Microsoft in a statement said it is trying to rework Windows XP to run on Mr. Negroponte's computer, called the XO laptop. The company for the first time outlined challenges it says it faces in making the software work on the machine. Included in those challenges is that XO for uses a small amount of semiconductor-based memory for storage instead of a hard drive. Windows is designed for computers with hard drives.
James Utzschneider, general manager of Microsoft's Unlimited Potential Group said the company will test the Windows-based XO laptops starting January 2008 in the U.S., India and possibly Romania. Depending on the outcome of the trials, Windows XP for the computers could be available as early as the second half of 2008, he said.

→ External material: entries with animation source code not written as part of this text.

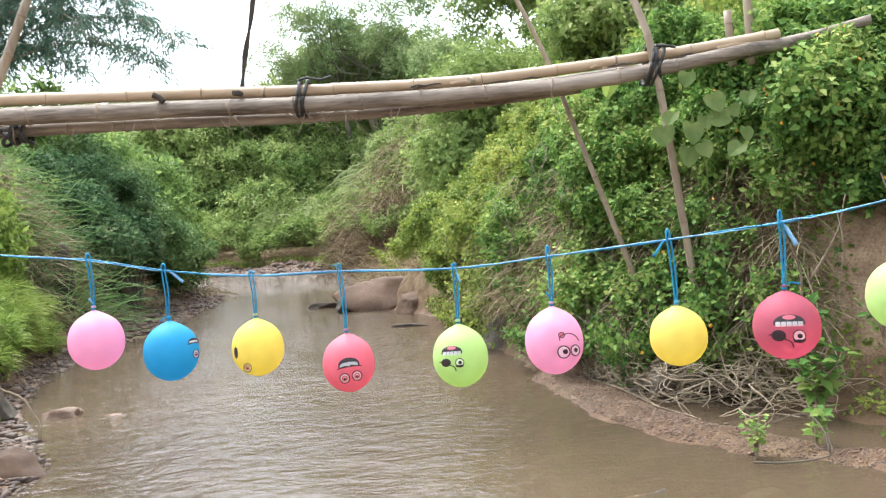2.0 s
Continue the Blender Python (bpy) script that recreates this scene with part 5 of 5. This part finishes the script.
def bamboo_clump(label, base, culms, seed, mat=BAMBOO_LEAF):
    """Arching bamboo: culms bowed over, drooping twigs hung with narrow leaves."""
    ob = thing("bamboo_clump", label, "bamboo", at=base)
    ps, ds = [], []
    for k, (dx, dy, tall) in enumerate(culms):
        line = smooth_line([(0.1 * k - 0.3, 0.1 * (k % 3), -0.3), (dx * 0.12, dy * 0.12, tall * 0.5), (dx * 0.45, dy * 0.45, tall * 0.95), (dx * 0.8, dy * 0.8, tall * 0.98), (dx, dy, tall * 0.75)], 34)
        v, f = tube(line, np.linspace(0.035, 0.006, 34), 6)
        part("culm", v, f, CULM_POST, ob, "green-grey bamboo culm")
        twigs = []
        for q in line[11:]:
            for _ in range(5):
                a = rng.uniform(0, 6.28)
                out = np.array([math.cos(a), math.sin(a), 0.15]) * rng.uniform(0.25, 0.75)
                tw = smooth_line([q, q + out * 0.6 + [0, 0, 0.02], q + out + [0, 0, -rng.uniform(0.15, 0.5)]], 8)
                twigs.append(tube(tw, np.linspace(0.005, 0.002, 8), 3, caps=False))
                for w in tw[2:]:
                    for _ in range(3):
                        ps.append(w + rng.normal(size=3) * 0.03)
                        ds.append(unit(out * 0.8 + [0, 0, -0.45] + rng.normal(size=3) * 0.35))
        v, f = joined(twigs)
        tagged(part("twig_spray", v, f, CULM_POST, ob), kind="stuff")
    p, d = np.array(ps), np.array(ds)
    k = len(p)
    s = unit(np.cross(d, rng.normal(size=(k, 3))))
    l = rng.uniform(0.11, 0.22, (k, 1))
    w = 0.022
    v = np.stack([p, p + d * l * 0.4 + s * w / 2, p + d * l * 0.4 - s * w / 2, p + d * l + [0, 0, -0.03]], 1).reshape(-1, 3)
    o = 4 * np.arange(k)[:, None]
    f = np.concatenate([o + [0, 1, 3], o + [0, 3, 2]], 1).reshape(-1, 3)
    part("leaves", v, f, mat, ob)
    return ob


bamboo_clump("arching bamboo with drooping narrow leaves on the skyline", (-10.1, 18, gz(-10.1, 18)), [(3.4, -0.3, 4.2), (4.6, 0.2, 3.6), (2.6, 0.2, 4.6), (1.8, 0, 4.0), (4.9, -0.2, 2.3), (3.0, 0.5, 2.4), (3.8, -0.6, 3.0), (5.4, 0.3, 2.9), (1.2, -0.2, 3.2), (4.2, 0.4, 4.2), (2.2, 0.4, 3.4), (3.3, 0.1, 3.5), (0.6, 0.2, 4.4), (2.9, -0.4, 5.0)], 901)
bamboo_clump("airy bamboo clump with pale narrow leaves above the slope", (-1.8, 42, gz(-1.8, 42)), [(-3.6, 0.2, 6.0), (-2.6, -0.3, 6.8), (-4.4, 0.4, 5.0), (-1.4, 0.2, 6.6), (0.6, 0.1, 6.6), (1.8, -0.2, 5.8), (-3.0, 0.5, 4.4), (-1.8, -0.4, 5.0), (2.6, 0.3, 5.2), (-4.8, 0, 4.4)], 921, TREE_LEAF)

# thin dead branches of a leafless shrub on the left shore
dead = thing("dead_shrub", "pale leafless branching shrub on the shore", "shrub")
for pts, r in (([(-2.86, 5.55, 0.08), (-2.98, 5.6, 0.32), (-3.02, 5.62, 0.5), (-2.92, 5.6, 0.72), (-2.98, 5.6, 0.88), (-3.2, 5.6, 1.0)], 0.012), ([(-3.02, 5.62, 0.5), (-3.15, 5.62, 0.62), (-3.22, 5.6, 0.78)], 0.009), ([(-3.02, 5.62, 0.42), (-3.1, 5.6, 0.52), (-3.3, 5.6, 0.66), (-3.4, 5.6, 0.8)], 0.008), ([(-2.62, 5.7, 0.1), (-2.66, 5.7, 0.28), (-2.76, 5.7, 0.42), (-2.95, 5.7, 0.5)], 0.011), ([(-2.9, 5.58, 0.15), (-3.15, 5.6, 0.24), (-3.3, 5.62, 0.42), (-3.28, 5.62, 0.7)], 0.009), ([(-3.0, 5.6, 0.6), (-3.1, 5.58, 0.72), (-3.3, 5.58, 0.74)], 0.006)):
    line = smooth_line(pts, 22) + rng.normal(size=(22, 3)) * 0.004
    v, f = tube(line, np.linspace(r, r * 0.5, 22), 6)
    part("branch", v, f, STRAW, dead, smooth=True)
roots = []
for _ in range(60):
    q = np.array([rng.uniform(-3.7, -3.3), rng.uniform(5.7, 6.3), rng.uniform(0.45, 0.75)])
    e = q + [rng.uniform(-0.05, 0.25), -0.15, -rng.uniform(0.2, 0.5)]
    roots.append(tube(smooth_line([q, (q + e) / 2 + rng.normal(size=3) * 0.06, e], 8), np.linspace(0.008, 0.003, 8), 4))
v, f = joined(roots)
tagged(part("hanging_roots", v, f, TWIG), "dry roots hanging from the undercut bank", "roots", kind="stuff")
p, nor = strewn(1500, (-3.9, -2.9, 5.6, 7.4), lambda x, y: 0.08 + 0 * x, lambda x, y: (off_left(x, y) > 0.15) * (lumps(x, y, 0.3, 431) > 0.1), 0.08)
tagged(leaves("shore_weeds", p, nor, 0.05, 0.03, LANTANA), "small green weeds among the shore stones", "weeds", kind="stuff")
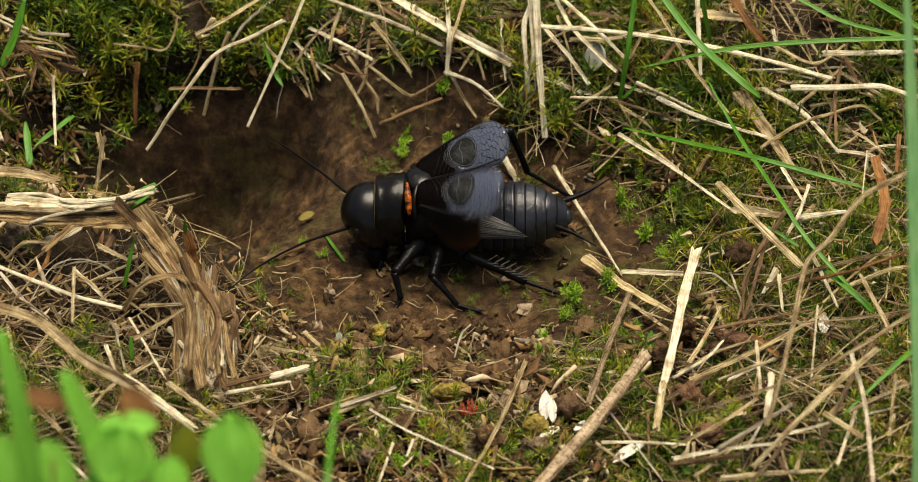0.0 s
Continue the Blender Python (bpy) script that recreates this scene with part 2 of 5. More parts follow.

"We want Windows to run on the XO and we are investing significant energy and talent," Mr. Utzschneider said. Still, he said the Windows XO machine will have to pass muster before Microsoft supports it for volume use. "We really want to make sure we have a quality experience before we make commitment to governments."
Such programs are tricky ground for Microsoft, which depends on sales of Windows for the bulk of its revenue and profits. Growth of cheap PCs that run lower-priced software or cut-rate versions of Windows could one day hamper sales of the latest, and pricier, version of Windows. Microsoft Wednesday said it had no plans to offer a version of Windows for the XO for retail purchase in North America.
Microsoft in recent years has created its own programs for bring inexpensive Windows PCs to developing countries, offering stripped-down versions of the machines that can be sold cheaply. Intel meanwhile, is promoting its own low-cost PC called the Classmate.